I believe that Ms. Ku’s opening joke, if you can call it that, is that the professors can’t tell if an Asian student is awake or asleep because of the shape of their eyes…My other comments– this is less a train wreck than an Exxon-sized oil spill. A Christopher Walken impression? Isn’t that roughly the equivalent of a joke about Michael Jackson based on– is he white or black? Male or female? At least there were punchlines behind the impressions, and not just impressions for impressions’ sake. It is a comedy show, not an impression contest.The kamikaze bit– was there a punchline there? I’d expect more from middle school students. The celebrity judge was right– jokes like that are from 1948.Can we give up saying “Give it up!” since it’s such a stupid expression… expecially if you’re saying it WHEN THEY’RE ALREADY APPLAUDING WILDLY. All you need to do is to introduce the judges– the audience knows who they are and they will applaud. Give us a little credit– TV audiences are already juiced up enough to applaud and scream wildly, which they did for most of the comics even before being asked to “Give it up for…”A two minute song dedicated to porn?Twins who talk over each other but barely have two punchlines between them in a three minute set?You can find better comics in showcase clubs in NY and LA. Don’t know why NBC didn’t.

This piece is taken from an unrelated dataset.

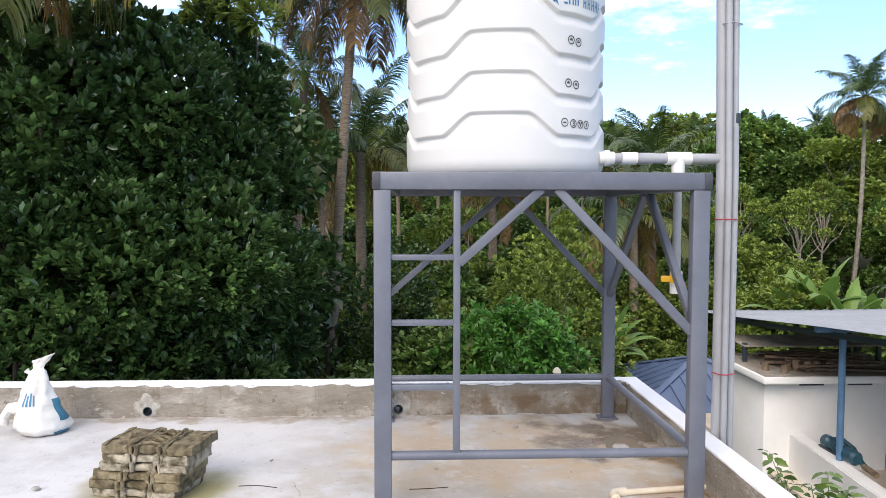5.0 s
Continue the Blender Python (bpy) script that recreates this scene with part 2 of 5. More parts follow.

It seems like Louis Ramey is preordained to win this thing (no great honor, that). I know he’s a seasoned professional, but how many other seasoned professionals did they pass over in favor of someone younger but less talented? But who wants to watch a what is essentially reality show “house competition” with a bunch of middle-aged “roommates”? (The producers’ thinking, obviously, not mine.)